La perdita del potere d’acquisto si ripercuote sul mercato immobiliare con la conseguente diminuzione della richiesta di mutui e l’aumento di quelli già in essere.
Il primo semestre del 2023 testimonia un calo del 22,4% delle richieste di muto, rispetto allo stesso periodo dell’anno precedente. Il mercato immobiliare vive così un’altra stagione di fuoco che mette in difficoltà i piccoli e medi risparmiatori. Discorso diverso, come sempre per gli investimenti immobiliari di lusso che seguono regole differenti e possono contare su investitori internazionali.
Tornando alla realtà di un mercato immobiliare legato alla richiesta di un mutuo, a testimoniare il trend in discesa è il Barometro della Crif, la Centrale Rischi di Intermediazione Finanziaria. Il calo del 22,4% delle richieste di mutuo è il risultato delle politiche europee antinflazione.
Nei giorni scorsi Bruxelles ha messo in atto quanto già preannunciato, alzando ulteriormente di 25 punti base i tassi, per proseguire nell’intento di diminuire l’inflazione. Le ripercussioni non riguardano soltanto la richiesta di mutui ma anche l’aumento sostanziale della rata che deve sborsare chi ha già stipulato un mutuo.
L’aumento della rata dei mutui a tasso variabile, sempre secondo i dati Crif, ha fatto registrare un +28%rispetto ai minimi di metà 2022, con un picco del +40% per i mutui di più recente erogazione, e con gli incrementi dei tassi di maggio del +0,75% e giugno +0,25%, incideranno ancor di più sulle tasche dei proprietari di casa.
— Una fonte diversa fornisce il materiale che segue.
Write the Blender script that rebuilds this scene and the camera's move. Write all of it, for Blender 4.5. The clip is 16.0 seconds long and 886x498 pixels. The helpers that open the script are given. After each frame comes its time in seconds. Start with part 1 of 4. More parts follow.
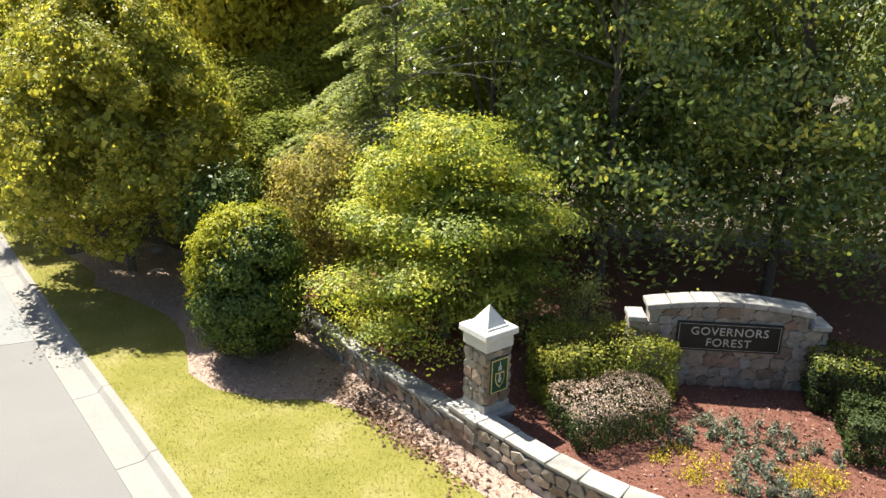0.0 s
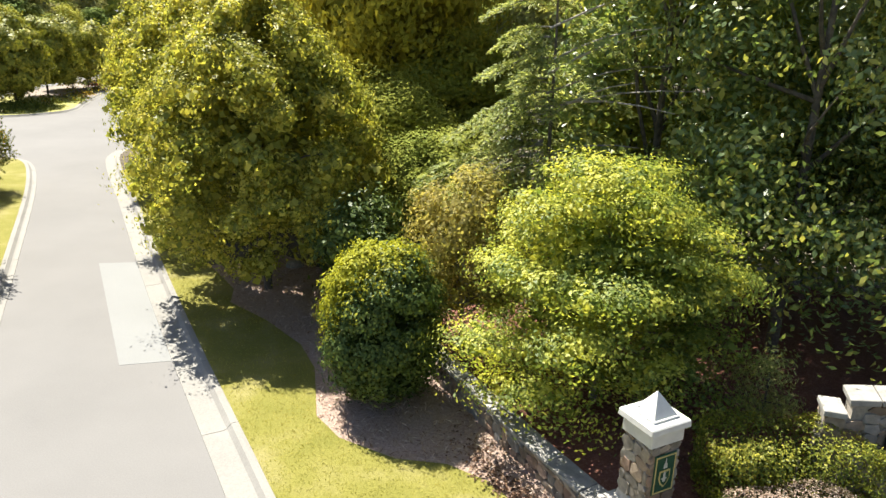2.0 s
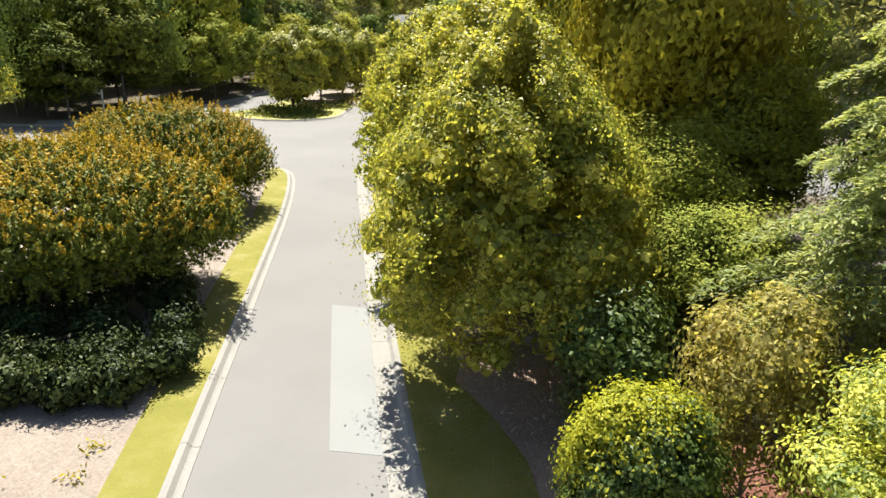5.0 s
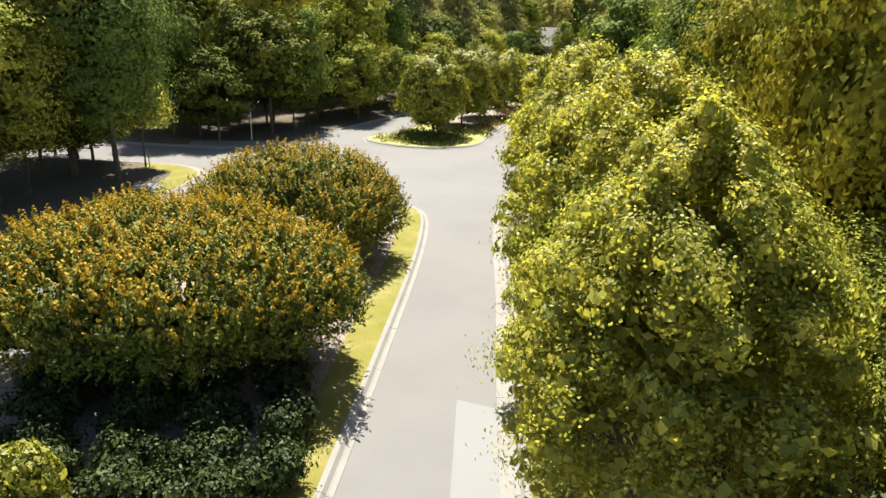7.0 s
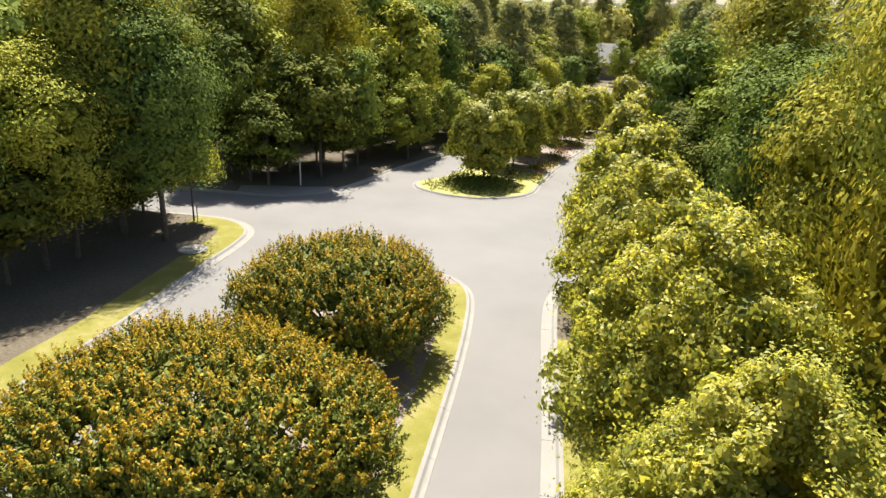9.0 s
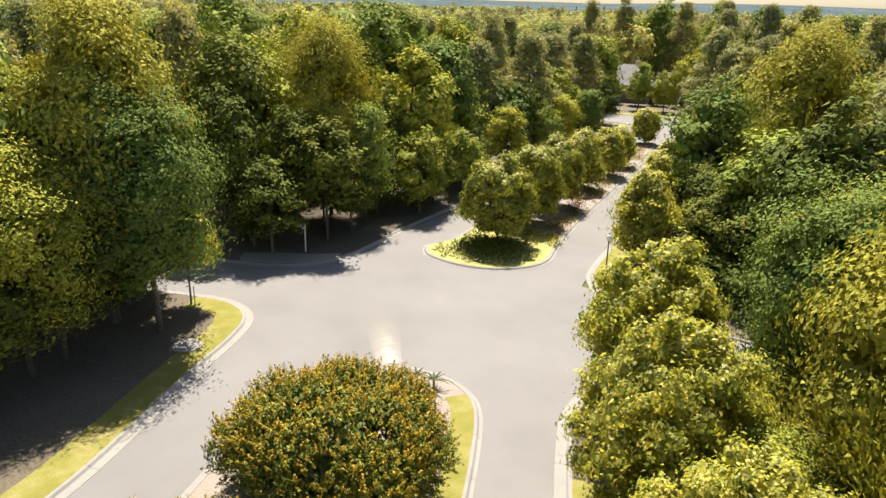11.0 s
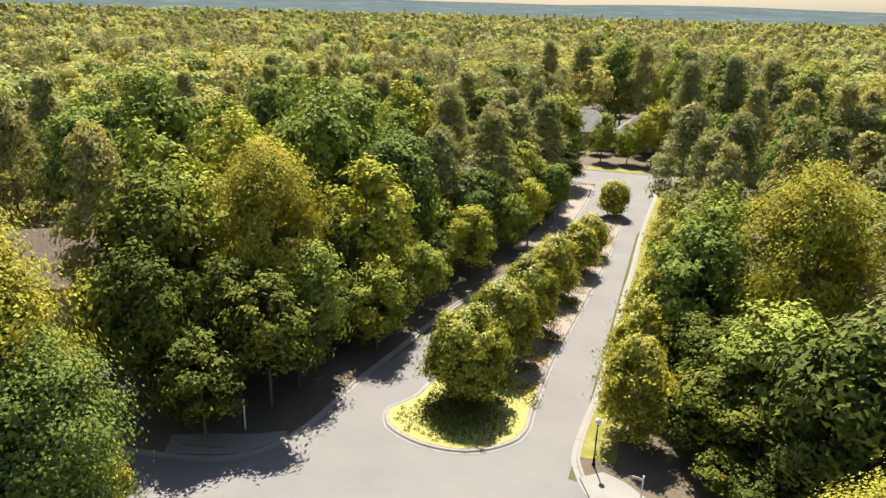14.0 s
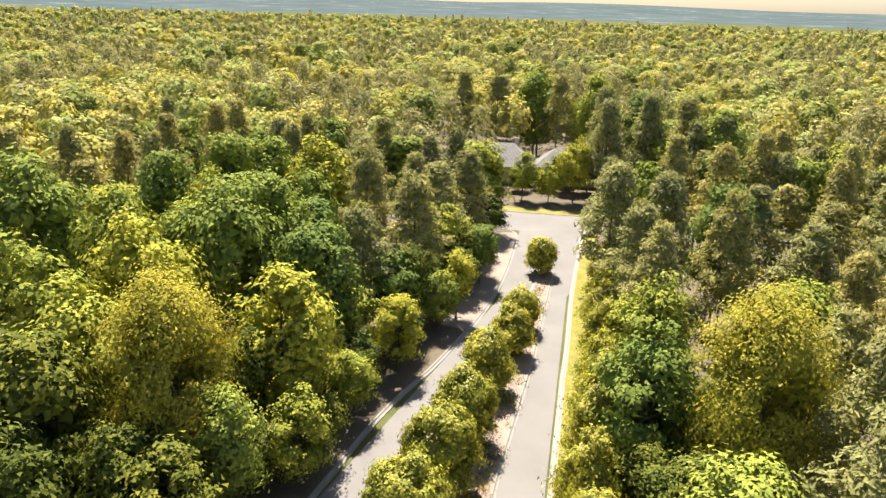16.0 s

E gli affitti? Sull’andamento del mercato immobiliare si è espressa anche Nomisma nel 2° Osservatorio sul mercato immobiliare 2023. Evidenziando un mercato immobiliare in sofferenza a causa della diminuzione del potere d’acquisto e di una conseguente fetta di investitori fuori gioco, Nomisma ha anche posto l’accento sul mercato degli affitti, in particolare quelli brevi più remunerativi rispetto richiesta di affitto da parte di privati o, per meglio dire, non turistici.
Il comparto delle locazioni ammonta, secondo le stime Nomisma a meno del 6% nel 2022, evidenziando la flessione degli affitti di medio-lungo periodo (-4%) e di quelli agevolati (-1,5%), mentre i contratti a canone libero avrebbero fatto registrare un +0,6%. Il trend pesa sulla spesa degli affittuari con canoni che sono cresciuti del +1,7%.
Il turismo traina il mercato
Nell’ultimo decennio i prezzi delle case nelle grandi città italiane sono rimasti sostanzialmente stabili (+1%), differente il destino di quelle nelle zone semicentrali o periferiche dove il calo è stato, rispettivamente, del 13 e del 17,2%.
Il motivo è ovviamente ricollegabile al turismo e che traina un settore immobiliare come quello degli affitti brevi. Ogni medaglia ha due lati, il primo mostra un trend che evidenzia le difficoltà dei piccoli investitori e degli affitti privati, l’altro lato mostra un gran fermento per l’acquisto o la riconversione di immobili da adibire a strutture turistiche per affitti brevi.
È evidente che le città d’arte o le mete di villeggiatura più belle e desiderate del nostro paese mostrino performance interessanti con margini di guadagno che superano quelli offerti da affitto a medio-lungo termine.